Julie Andrews’ career began with two iconic films: “Mary Poppins” and “The Sound of Music.” These roles alone established her as one of Hollywood’s most beloved stars, ensuring that generations continue to sing along to her memorable performances.

However, these were just the start of a remarkable career spanning eight decades. Today, Andrews is also known as a children’s book writer, collaborating with her daughter, Emma Walton Hamilton. Their latest book, “Waiting in the Wings,” offers a unique perspective on the theater through the eyes of a duck, based on a true story.
Thirty years ago, a surgical mishap ended her singing career. Initially devastated, Andrews found new purpose when her daughter, Emma, suggested that writing children’s books was another way to share her voice. This realization helped her move forward and embrace her new creative outlet.

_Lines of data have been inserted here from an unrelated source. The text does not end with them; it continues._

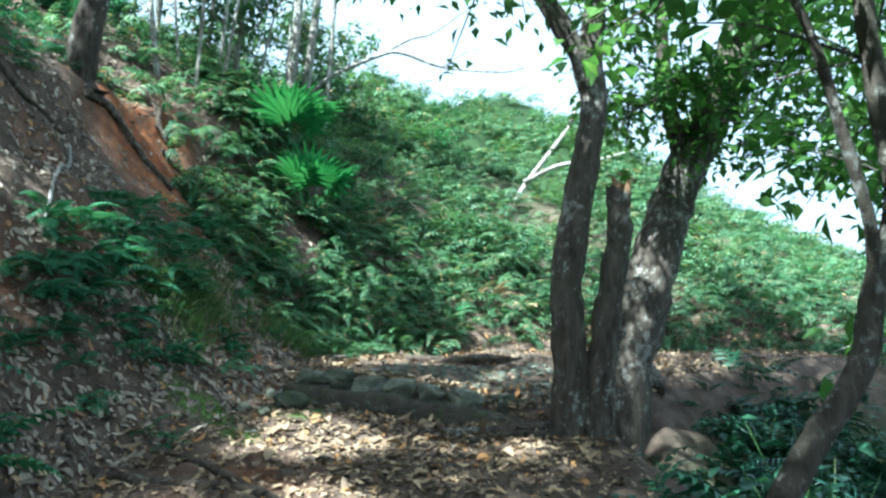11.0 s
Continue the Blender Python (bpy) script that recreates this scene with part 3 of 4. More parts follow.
tree("thick leaning tree with sun-bleached scars above exposed roots",
     [([(3.5, 17.6, 1.2), (3.59, 17.6, 2.0), (3.76, 17.62, 2.7), (3.97, 17.65, 3.4), (4.18, 17.7, 3.9), (4.52, 17.7, 4.65), (4.82, 17.7, 5.4), (4.9, 17.7, 6.4), (5.0, 17.8, 7.6)], 0.28, 0.17, 0.14),
      ([(4.2, 17.7, 4.2), (4.0, 17.6, 4.9), (3.95, 17.6, 5.8), (3.7, 17.5, 7.0)], 0.1, 0.05, 0)],
     # both fans at the second stem's top are unseen, added to shade the hill
     fan((4.95, 17.7, 6.8), ring((5.2, 17.6, 7.6), 3.0, 0.9, 7, 9), 0.06) + fan((3.7, 17.5, 7.0), ring((1.5, 18.6, 8.4), 2.0, 0.5, 6, 19), 0.04) + fan((3.7, 17.5, 7.0), ring((2.4, 20.6, 9.2), 2.1, 0.4, 8, 29), 0.04) + [((4.4, 17.6, 4.8), (3.6, 16.6, 4.7), 0.03), ((4.7, 17.6, 5.4), (4.6, 16.0, 4.9), 0.035), ((4.6, 17.6, 5.2), (5.6, 16.4, 4.6), 0.035), ((4.8, 17.6, 5.8), (3.9, 16.2, 5.6), 0.03), ((4.9, 17.7, 6.0), (6.4, 16.8, 5.4), 0.04), ((4.4, 17.6, 4.7), (4.6, 16.2, 4.0), 0.03), ((4.6, 17.6, 5.1), (5.4, 16.4, 3.9), 0.03), ((4.2, 17.6, 4.5), (3.3, 16.8, 4.3), 0.02)],
     BARK_GREY, seed=9, twigs=18, per_twig=40, gap=0.15,
     buttress=[([(3.46, 17.5, 2.5), (3.36, 17.55, 2.22), (3.26, 17.65, 2.02), g(3.1, 17.78, 0.0), g(2.9, 17.95, -0.04)], 0.12, 0.06),
               ([(3.5, 17.65, 2.45), (3.42, 17.85, 2.2), g(3.3, 18.1, 0.05), g(3.1, 18.3, -0.02)], 0.12, 0.06),
               ([(3.6, 17.8, 2.4), (3.58, 18.1, 2.15), g(3.5, 18.5, 0.0)], 0.13, 0.07)])

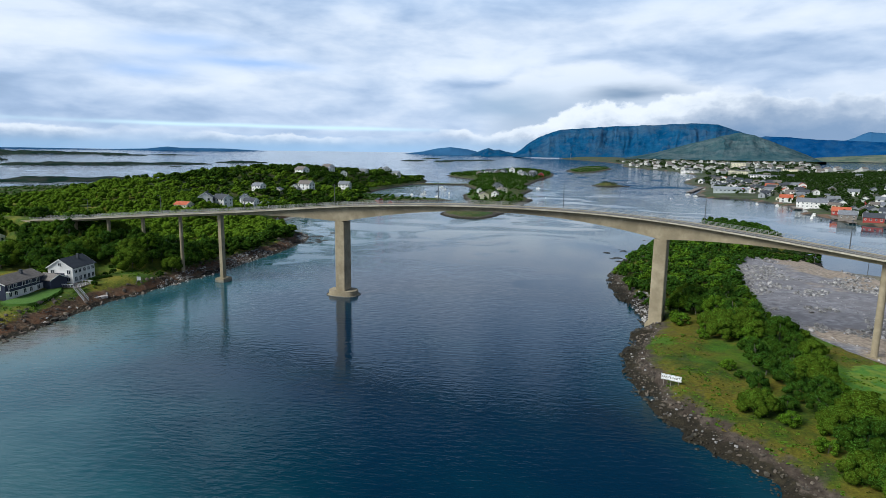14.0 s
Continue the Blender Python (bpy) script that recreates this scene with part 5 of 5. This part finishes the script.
def town():
    rng = np.random.default_rng(61)
    rows = [("w", 395, 1049), ("r", 351, 838), ("wr", 349, 706), ("w", 344, 508), ("w", 389, 591), ("w", 374, 549), ("w", 388, 540), ("wg", 398, 525), ("wg", 384, 505), ("w", 409, 517), ("w", 362, 467),
            ("wd", 376, 459), ("y", 357, 445), ("pink", 413, 475), ("wg", 376, 432), ("wd", 378, 411), ("w", 452, 610), ("w", 418, 651), ("g", 433, 627), ("o", 554, 784), ("w", 640, 782), ("w", 706, 807),
            ("w", 608, 1049), ("w", 384, 676), ("w", 438, 741), ("g", 480, 777), ("w", 373, 812), ("g", 434, 901), ("g", 398, 772), ("wr", 432, 852), ("g", 446, 986), ("g", 541, 1139), ("g", 461, 1311),
            ("w", 384, 1128), ("g", 362, 985), ("dk", 364, 582), ("dk", 444, 801), ("wr", 520, 722), ("pink", 544, 726), ("w", 483, 720), ("w", 498, 588), ("g", 458, 583)]
    for k, x, y in rows:
        town_house(k, x, y, float(height("town", x, y)), -28 + rng.choice([0, 90]) + rng.uniform(-8, 8), rng.uniform(0.85, 1.08), "houses of the town")
    # further streets behind the waterfront
    n = 0
    P = scatter(rng, [(365, 400), (420, 330), (760, 520), (1000, 900), (1000, 1500), (560, 1500), (400, 1150), (350, 850), (345, 720)], 18, 6000,
                lambda x, y: (signed_distance(x, y, COAST["town"]) > 14) & free_of_houses(x, y) & (fbm(x, y, 90, 2, 15) + 0.5 * smooth(500, 380, x) - 0.9 * smooth(420, 490, x) * smooth(1300, 1150, y) > -0.12))
    for x, y in P[np.argsort(P[:, 1])][:120]:
        k = str(rng.choice(["w", "wd", "wg", "g", "wr", "pink", "y", "o", "r"], p=[0.14, 0.20, 0.18, 0.22, 0.07, 0.09, 0.04, 0.03, 0.03]))
        town_house(k, x, y, float(height("town", x, y)), -25 + rng.choice([0, 90]) + rng.uniform(-15, 15), rng.uniform(0.75, 1.0), "houses of the town")
    # far shore of the sound
    Q = scatter(rng, [(525, 1550), (900, 1450), (1500, 1700), (1800, 2600), (1100, 3300), (560, 3500), (600, 3000), (520, 2500), (545, 1950)], 48, 4000,
                lambda x, y: (signed_distance(x, y, COAST["town"]) > 20) & (fbm(x, y, 220, 2, 35) > -0.25) & (x < 0.6 * y) & ~((np.abs(np.degrees(np.arctan2(x, y)) - 28.9) < 3) & (np.hypot(x, y) > 2200)))
    V, F, idx, n = [], [], [], 0
    for x, y in Q[:120]:
        z, t, k = float(height("town", x, y)), rng.uniform(0, 3.14), rng.uniform(0.9, 1.8)
        c, sn = math.cos(t), math.sin(t)
        pts = [(px * k, py * k, pz * k) for py in (-6, 6) for px, pz in ((-4.5, -2), (4.5, -2), (4.5, 5), (0, 8), (-4.5, 5))]
        V += [(x + px * c - py * sn, y + px * sn + py * c, z + pz) for px, py, pz in pts]
        F += [tuple(n + i for i in f) for f in ((0, 1, 2, 3, 4), (9, 8, 7, 6, 5), (1, 6, 7, 2), (5, 0, 4, 9), (2, 7, 8, 3), (3, 8, 9, 4))]
        idx += [0, 0, 0, 0, 1, 1]
        n += 10
    ob = mesh_object("far_shore_houses", V, F, [paint("far_pale_boarding", (0.50, 0.49, 0.46)), ROOF_BROWN], None, False, idx)
    tagged(ob, "scattered pale houses along the far shore", "houses", kind="stuff")


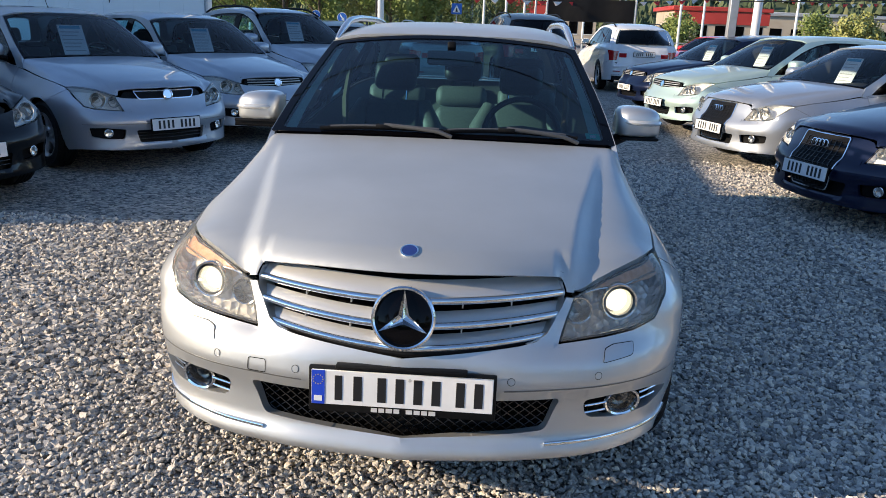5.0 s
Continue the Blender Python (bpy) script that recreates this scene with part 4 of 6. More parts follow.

Andrews’ love for books dates back to her childhood during the Blitz in World War II London. Despite her parents’ separation, her stepfather discovered her extraordinary four-octave soprano voice. As a teenager, “Little Julie” supported her family, even paying the mortgage. “We needed cash dreadfully,” Andrews explains.

Despite her early success, Andrews didn’t initially aspire to stardom. At 19, she landed her first Broadway lead in “The Boy Friend,” despite lacking formal acting training. By 20, she was the iconic Eliza Doolittle in “My Fair Lady,” and in 1960, she played Guenevere in “Camelot,” catching Walt Disney’s eye for “Mary Poppins,” a role that won her an Academy Award.

Throughout her career, Andrews has epitomized grace and gratitude. Reflecting on her journey, she laughs about her good fortune, echoing Maria’s line from “The Sound of Music”: “Somewhere in my youth and childhood, I must have done something good.”